En cierto sentido, la palabra poética es un desafío al tiempo o a la idea del transcurrir, que es tan relativa, puesto que su enunciación fija las memorias amadas, las trae al presente y las conservará en el futuro. La palabra, entonces, no es estática, sino que tiene el poder de moverse en las regiones internas atemporales que el espíritu les confiere.
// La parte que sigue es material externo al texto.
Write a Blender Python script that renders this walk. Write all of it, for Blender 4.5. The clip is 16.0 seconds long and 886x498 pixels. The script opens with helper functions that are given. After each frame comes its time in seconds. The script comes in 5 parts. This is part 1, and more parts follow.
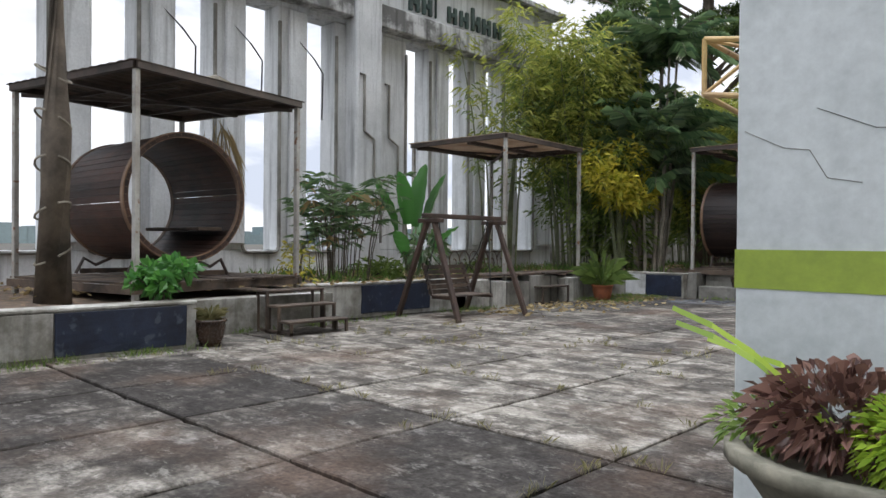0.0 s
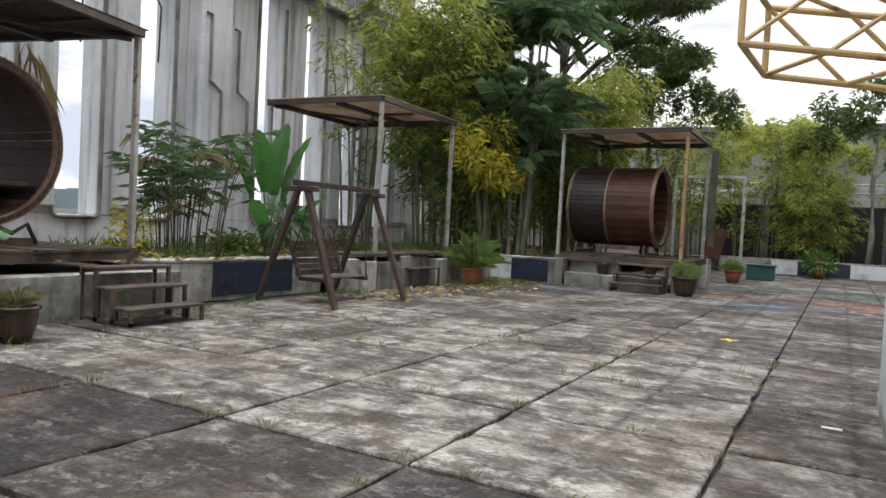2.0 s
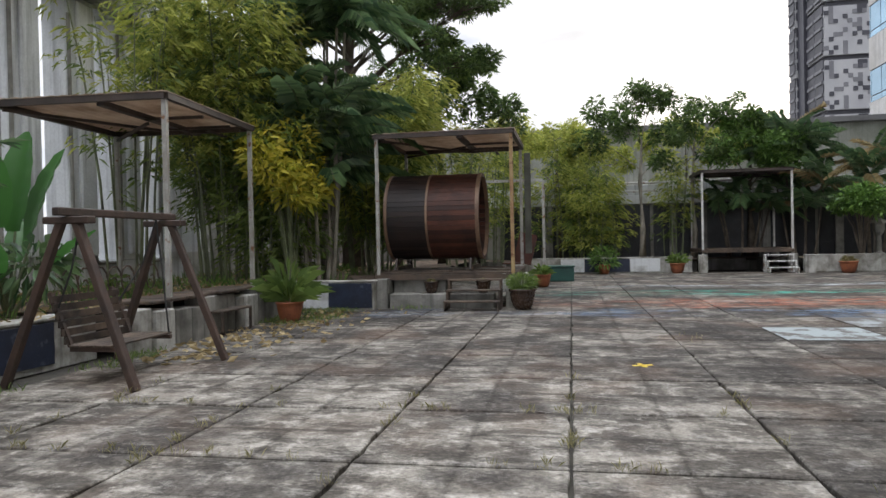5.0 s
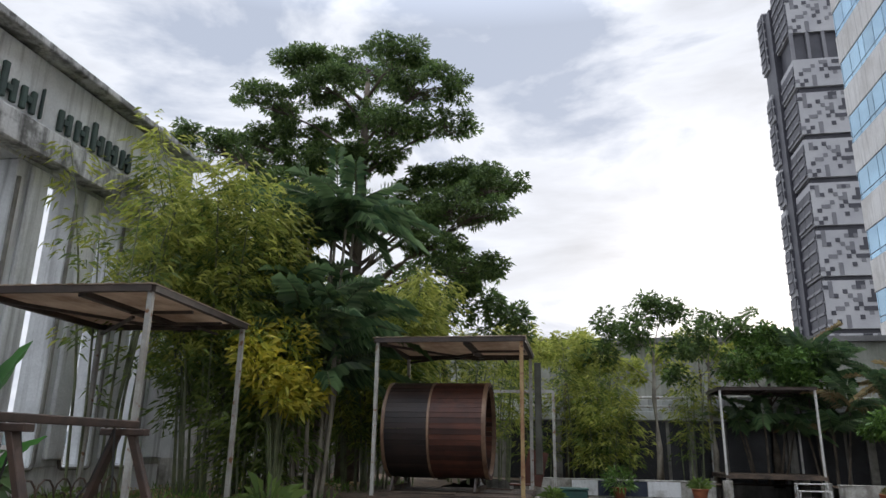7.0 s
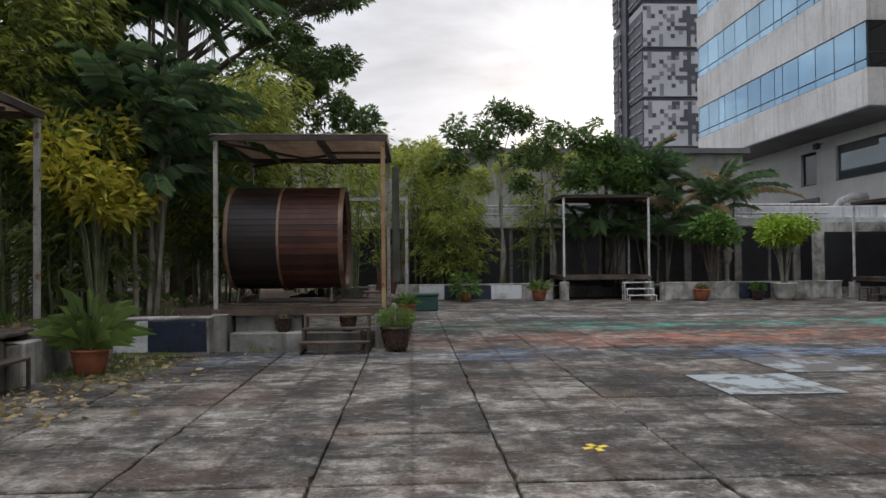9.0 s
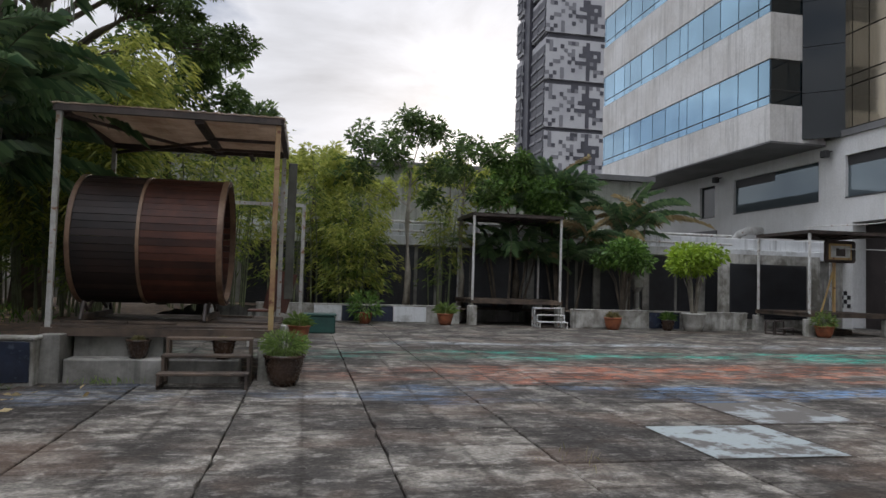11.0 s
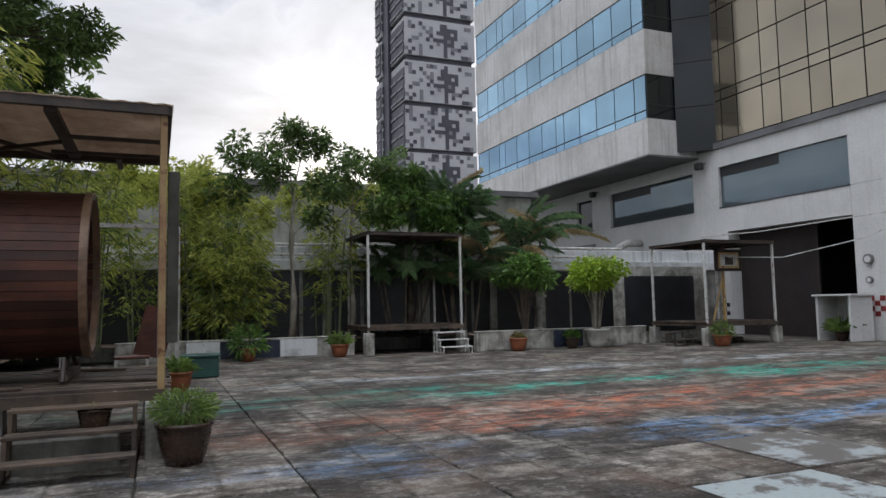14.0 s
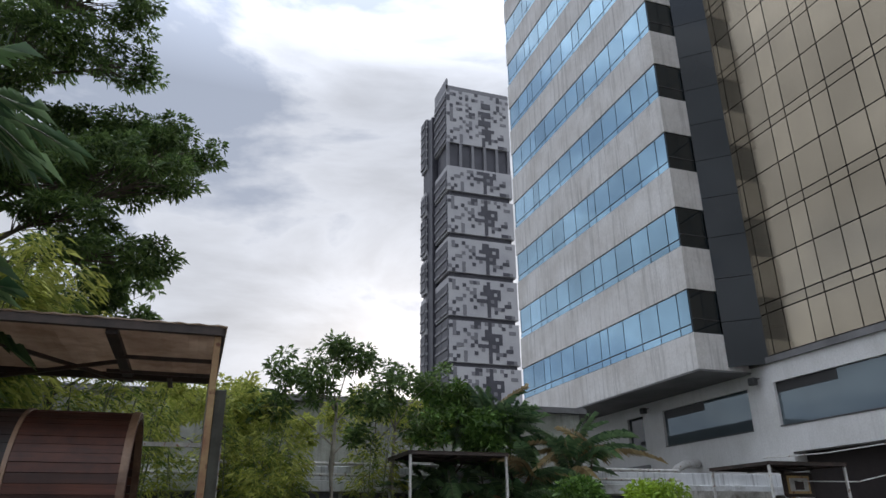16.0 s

La última parte está dirigida a la compasión, a la solidaridad humana, a la sororidad que se establece en las eviternas cofradías de mujeres poetas, a la emigrante que lucha por dar a sus hijos un mundo mejor; a los jóvenes que mueren por causa de las guerras, en Nicaragua o en Normandía, da igual: el resultado es el mismo. Algunos poemas son desgarradores:
La playa, largamente desnuda,
lamida por las lenguas
de la marea baja,
mostraba sus cicatrices
de cemento y acero,
allí donde tantos arrastraron las heridas
sobre la arena clara.
Allí, donde miles llegaron a morir
en una tierra que nunca vieron,
extraña muerte sin territorio propio,
huesos que migrarían sin una lápida,
acariciados solo por el mar.
El alba, solo el alba pondría su mortaja de luz
sobre los cuerpos jóvenes
que no conocerían otra mañana.
Desde la alta ventana de los años es una clave para entender, para comprender. Nos quedamos demorados en ese tiempo interior, único e irrepetible, sin precipitaciones. Antídoto ante la fugacidad de la vida, la fuerza generadora de la palabra poética nos permite abrazar un instante la ilusión de atrapar la premura del tiempo y a la vez perpetuarlo, trascenderlo. Naturalmente, el poemario no escapa a las representaciones sustanciales del tiempo, a sus referencias naturales, elementos binarios que gobiernan y dominan nuestro sistema de representaciones conceptuales: día-noche, antes-después, comienzo-fin, vida-muerte. El poemario instaura, como dice Ricoeur, un nuevo tiempo, un nuevo orden, una re-descripción del mundo. Julieta Dobles apunta directo al corazón de las cosas, estableciendo en su poesía un complejo sistema de relaciones variables en relación con el espacio físico desde su atalaya ––ventana del tiempo psicológico, fenoménico, íntimo, existencial, del que no podemos sustraernos. Como siempre, la poesía de Dobles nos involucra en el mundo de las emociones, los afectos, las reflexiones y los encuentros intersubjetivos que cada uno de nosotros, como lectores, vamos desencadenando. Constituye una experiencia psicológica, filosófica y espiritual gratificante y transformadora.